In December 2024, Morgan Stanley had projected the Sensex at 93,000 by December 2025 as its base case, representing a 14% upside.

ENS Economic Bureau

MUMBAI: While reiterating a bullish view on Dalal Street, the Wall Street major Morgan Stanley has lowered its Sensex target for December to a low 82,000, which is 12 lower than its previous forecast but still is 9% higher than current levels of the index.

In December 2024, Morgan Stanley had projected the Sensex at 93,000 by December 2025 as its base case, representing a 14% upside.

The brokerage perceives the domestic markets as a relative safer haven at a time when tariff-related uncertainty is causing volatility in global share prices.

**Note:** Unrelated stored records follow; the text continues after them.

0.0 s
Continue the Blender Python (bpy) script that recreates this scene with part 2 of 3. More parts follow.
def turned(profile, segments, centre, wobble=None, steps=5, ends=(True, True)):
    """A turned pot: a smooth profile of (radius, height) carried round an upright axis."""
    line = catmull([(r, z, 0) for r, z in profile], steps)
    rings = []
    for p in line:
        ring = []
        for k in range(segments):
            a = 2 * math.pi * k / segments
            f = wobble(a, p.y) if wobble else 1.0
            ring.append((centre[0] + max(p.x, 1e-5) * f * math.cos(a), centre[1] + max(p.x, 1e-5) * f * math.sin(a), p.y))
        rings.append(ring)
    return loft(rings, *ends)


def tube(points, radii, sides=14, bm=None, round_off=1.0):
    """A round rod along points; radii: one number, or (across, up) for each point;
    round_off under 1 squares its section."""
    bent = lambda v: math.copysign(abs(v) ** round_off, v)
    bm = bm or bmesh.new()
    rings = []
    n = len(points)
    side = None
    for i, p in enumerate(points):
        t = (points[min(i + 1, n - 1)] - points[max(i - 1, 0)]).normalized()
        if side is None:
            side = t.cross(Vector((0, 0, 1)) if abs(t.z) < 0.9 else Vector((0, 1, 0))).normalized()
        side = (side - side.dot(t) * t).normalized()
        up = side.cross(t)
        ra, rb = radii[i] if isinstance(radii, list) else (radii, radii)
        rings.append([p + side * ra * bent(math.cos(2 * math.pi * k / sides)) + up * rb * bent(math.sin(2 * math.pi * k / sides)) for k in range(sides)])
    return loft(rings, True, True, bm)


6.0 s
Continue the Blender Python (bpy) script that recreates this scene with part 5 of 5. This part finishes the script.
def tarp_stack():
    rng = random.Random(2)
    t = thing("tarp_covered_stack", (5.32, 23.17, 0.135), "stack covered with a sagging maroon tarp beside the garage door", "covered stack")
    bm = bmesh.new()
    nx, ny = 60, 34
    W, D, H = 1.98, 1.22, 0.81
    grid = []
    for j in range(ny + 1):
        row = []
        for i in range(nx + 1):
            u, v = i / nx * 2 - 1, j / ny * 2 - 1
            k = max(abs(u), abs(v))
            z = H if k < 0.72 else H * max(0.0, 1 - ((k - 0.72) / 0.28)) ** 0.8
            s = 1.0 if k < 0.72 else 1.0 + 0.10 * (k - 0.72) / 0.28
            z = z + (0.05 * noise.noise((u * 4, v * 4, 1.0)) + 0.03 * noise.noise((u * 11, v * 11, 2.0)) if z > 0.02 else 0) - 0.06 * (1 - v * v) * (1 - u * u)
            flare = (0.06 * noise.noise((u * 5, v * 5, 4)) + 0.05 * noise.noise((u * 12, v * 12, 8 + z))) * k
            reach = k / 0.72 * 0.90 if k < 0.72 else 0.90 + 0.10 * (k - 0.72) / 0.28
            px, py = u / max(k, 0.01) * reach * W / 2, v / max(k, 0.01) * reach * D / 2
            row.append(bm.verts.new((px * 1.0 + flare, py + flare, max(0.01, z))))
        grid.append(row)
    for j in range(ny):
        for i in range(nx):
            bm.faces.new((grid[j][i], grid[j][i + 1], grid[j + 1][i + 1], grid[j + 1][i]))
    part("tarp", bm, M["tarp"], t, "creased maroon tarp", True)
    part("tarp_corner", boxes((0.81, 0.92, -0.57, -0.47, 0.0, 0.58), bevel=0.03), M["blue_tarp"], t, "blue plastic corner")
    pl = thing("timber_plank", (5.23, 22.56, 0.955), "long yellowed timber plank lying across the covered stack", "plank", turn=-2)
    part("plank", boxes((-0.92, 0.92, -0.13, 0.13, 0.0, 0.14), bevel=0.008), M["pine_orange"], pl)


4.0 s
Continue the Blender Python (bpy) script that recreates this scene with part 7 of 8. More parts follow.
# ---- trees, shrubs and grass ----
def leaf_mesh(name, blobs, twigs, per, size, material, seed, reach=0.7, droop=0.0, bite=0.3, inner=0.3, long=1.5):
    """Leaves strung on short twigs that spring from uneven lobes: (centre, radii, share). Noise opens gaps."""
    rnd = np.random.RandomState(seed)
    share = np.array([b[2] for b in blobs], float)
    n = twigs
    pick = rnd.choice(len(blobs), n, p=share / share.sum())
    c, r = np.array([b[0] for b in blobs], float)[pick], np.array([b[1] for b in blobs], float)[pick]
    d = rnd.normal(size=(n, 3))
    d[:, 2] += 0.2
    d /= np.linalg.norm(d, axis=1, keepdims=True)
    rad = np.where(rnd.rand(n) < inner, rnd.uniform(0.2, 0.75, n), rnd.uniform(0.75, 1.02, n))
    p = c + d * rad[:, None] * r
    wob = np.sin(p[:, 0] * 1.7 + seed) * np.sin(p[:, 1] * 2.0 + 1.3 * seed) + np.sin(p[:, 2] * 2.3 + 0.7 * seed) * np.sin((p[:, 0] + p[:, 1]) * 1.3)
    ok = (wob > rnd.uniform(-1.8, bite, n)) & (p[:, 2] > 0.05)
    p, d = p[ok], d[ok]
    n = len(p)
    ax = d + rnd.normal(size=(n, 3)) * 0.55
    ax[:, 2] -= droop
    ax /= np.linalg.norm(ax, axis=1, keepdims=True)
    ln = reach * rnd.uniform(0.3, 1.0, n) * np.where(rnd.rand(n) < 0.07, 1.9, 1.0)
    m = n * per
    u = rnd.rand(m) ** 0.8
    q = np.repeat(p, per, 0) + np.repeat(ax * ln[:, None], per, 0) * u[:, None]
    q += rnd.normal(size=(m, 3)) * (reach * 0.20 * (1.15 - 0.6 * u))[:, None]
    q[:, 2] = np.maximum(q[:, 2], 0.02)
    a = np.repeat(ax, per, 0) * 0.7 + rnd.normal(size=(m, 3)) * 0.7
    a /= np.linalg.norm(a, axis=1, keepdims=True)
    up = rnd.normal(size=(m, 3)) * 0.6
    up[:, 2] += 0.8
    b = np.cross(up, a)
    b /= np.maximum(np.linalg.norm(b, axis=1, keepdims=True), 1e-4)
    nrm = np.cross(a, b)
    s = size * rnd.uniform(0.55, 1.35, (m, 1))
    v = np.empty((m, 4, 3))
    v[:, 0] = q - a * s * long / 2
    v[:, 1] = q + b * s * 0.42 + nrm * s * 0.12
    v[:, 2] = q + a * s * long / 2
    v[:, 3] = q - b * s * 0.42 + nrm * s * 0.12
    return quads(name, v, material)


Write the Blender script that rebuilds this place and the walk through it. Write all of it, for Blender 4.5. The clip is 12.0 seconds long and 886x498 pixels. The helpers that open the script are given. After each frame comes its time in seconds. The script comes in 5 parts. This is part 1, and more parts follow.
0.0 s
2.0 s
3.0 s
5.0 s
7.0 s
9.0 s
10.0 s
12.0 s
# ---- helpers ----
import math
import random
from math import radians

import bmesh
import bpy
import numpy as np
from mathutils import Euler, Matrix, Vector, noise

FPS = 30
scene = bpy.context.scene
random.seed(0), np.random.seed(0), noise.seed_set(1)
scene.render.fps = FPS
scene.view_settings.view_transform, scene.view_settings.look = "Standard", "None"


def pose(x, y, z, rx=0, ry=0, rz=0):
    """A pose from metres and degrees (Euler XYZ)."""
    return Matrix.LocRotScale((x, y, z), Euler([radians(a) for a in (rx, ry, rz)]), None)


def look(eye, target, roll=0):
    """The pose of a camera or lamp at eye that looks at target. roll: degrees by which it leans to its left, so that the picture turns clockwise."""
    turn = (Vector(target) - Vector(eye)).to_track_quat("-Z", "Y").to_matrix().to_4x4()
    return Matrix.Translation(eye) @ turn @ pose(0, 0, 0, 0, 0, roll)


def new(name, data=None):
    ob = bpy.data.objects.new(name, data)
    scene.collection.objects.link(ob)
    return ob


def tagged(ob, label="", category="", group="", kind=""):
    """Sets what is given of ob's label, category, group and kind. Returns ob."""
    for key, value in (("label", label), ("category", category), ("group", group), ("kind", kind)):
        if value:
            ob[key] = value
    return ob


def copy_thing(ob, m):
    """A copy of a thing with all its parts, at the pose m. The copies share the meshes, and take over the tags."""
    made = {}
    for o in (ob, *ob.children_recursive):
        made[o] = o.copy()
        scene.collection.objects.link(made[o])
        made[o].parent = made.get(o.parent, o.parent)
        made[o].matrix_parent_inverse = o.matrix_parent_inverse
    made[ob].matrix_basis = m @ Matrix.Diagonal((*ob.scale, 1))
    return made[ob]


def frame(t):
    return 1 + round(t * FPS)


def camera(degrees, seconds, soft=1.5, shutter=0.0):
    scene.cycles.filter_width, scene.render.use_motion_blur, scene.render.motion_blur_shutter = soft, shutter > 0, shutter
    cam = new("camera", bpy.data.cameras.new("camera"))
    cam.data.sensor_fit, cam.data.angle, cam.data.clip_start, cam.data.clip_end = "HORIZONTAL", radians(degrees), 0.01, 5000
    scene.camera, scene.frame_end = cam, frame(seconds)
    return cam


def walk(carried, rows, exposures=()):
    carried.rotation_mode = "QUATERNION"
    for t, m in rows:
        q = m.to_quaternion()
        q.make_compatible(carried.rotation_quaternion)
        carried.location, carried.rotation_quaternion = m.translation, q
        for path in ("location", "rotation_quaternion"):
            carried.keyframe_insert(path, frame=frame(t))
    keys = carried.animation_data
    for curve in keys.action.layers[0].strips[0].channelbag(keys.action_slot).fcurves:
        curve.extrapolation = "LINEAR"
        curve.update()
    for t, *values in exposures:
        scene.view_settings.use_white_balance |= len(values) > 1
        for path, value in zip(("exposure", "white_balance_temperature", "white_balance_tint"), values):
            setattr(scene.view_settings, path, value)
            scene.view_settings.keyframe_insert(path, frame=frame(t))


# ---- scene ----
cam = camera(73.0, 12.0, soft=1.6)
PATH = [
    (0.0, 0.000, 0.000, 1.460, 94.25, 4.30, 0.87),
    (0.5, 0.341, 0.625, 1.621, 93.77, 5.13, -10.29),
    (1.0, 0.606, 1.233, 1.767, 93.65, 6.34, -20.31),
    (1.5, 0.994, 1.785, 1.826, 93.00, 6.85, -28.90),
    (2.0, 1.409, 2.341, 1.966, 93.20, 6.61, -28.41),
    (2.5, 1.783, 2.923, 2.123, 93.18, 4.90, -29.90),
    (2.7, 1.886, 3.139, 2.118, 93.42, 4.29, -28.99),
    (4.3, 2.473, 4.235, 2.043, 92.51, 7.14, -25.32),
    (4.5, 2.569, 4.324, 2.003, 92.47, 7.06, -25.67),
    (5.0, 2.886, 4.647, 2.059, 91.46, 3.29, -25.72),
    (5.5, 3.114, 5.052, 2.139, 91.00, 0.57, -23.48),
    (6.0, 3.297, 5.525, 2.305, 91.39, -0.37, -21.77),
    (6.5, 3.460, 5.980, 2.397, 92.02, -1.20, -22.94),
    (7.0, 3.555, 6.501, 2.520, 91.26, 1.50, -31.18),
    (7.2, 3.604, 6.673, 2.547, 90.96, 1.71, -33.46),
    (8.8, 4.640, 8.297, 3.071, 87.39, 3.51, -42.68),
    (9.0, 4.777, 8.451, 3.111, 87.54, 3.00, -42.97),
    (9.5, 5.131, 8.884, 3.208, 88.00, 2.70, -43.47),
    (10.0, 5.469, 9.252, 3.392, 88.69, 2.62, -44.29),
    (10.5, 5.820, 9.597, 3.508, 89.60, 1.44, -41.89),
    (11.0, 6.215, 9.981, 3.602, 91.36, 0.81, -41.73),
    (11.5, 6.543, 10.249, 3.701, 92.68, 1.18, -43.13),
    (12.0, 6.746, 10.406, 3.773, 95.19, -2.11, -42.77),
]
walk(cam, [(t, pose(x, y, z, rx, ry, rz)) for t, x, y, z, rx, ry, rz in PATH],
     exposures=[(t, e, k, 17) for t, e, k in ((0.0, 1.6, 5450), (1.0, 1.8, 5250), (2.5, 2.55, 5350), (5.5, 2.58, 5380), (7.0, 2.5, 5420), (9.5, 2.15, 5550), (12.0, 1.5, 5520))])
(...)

"India's low beta is helping to significantly outperform amid the global selloff, even while the index could reach multi-month lows. Key India-specific catalyst includes continuing dovish actions from the Reserve Bank, stimulus through GST rate cuts, a trade deal with the US, and incoming growth data. Our new December Sensex target is 12% lower, at 82,000, but 9% above the current level," said Morgan Stanley India managing  director Ridham Desai said in a note Tuesday.

In the note, Desai cites factors that have helped the country outperform in a period of global selloff, though the risk of testing 'multi-month low' remains.

In December 2024, the brokerage had projected the Sensex at 93,000 by December 2025 as its base case, representing a 14% upside and in a bullish scenario the Sensex was to test 1,05,000, while a bearish outlook placed it at 70,000.

Once the ongoing correction ends, Morgan Stanley expects the domestic markets to likely resume outperformance to emerging markets peers in the coming months. India has strong macro stability with improving terms of trade, declining primary deficit, and falling inflation volatility, the brokerage had said in a February note.

The domestic markets is being perceived as a relative safer haven at a time when tariff-related uncertainty is causing volatility in global share prices. Domestic demand, which is emerging from a brief lull, is expected to support businesses and help withstand a potential global recession better than Asian peers who are saddled with higher tariffs, Desai concluded.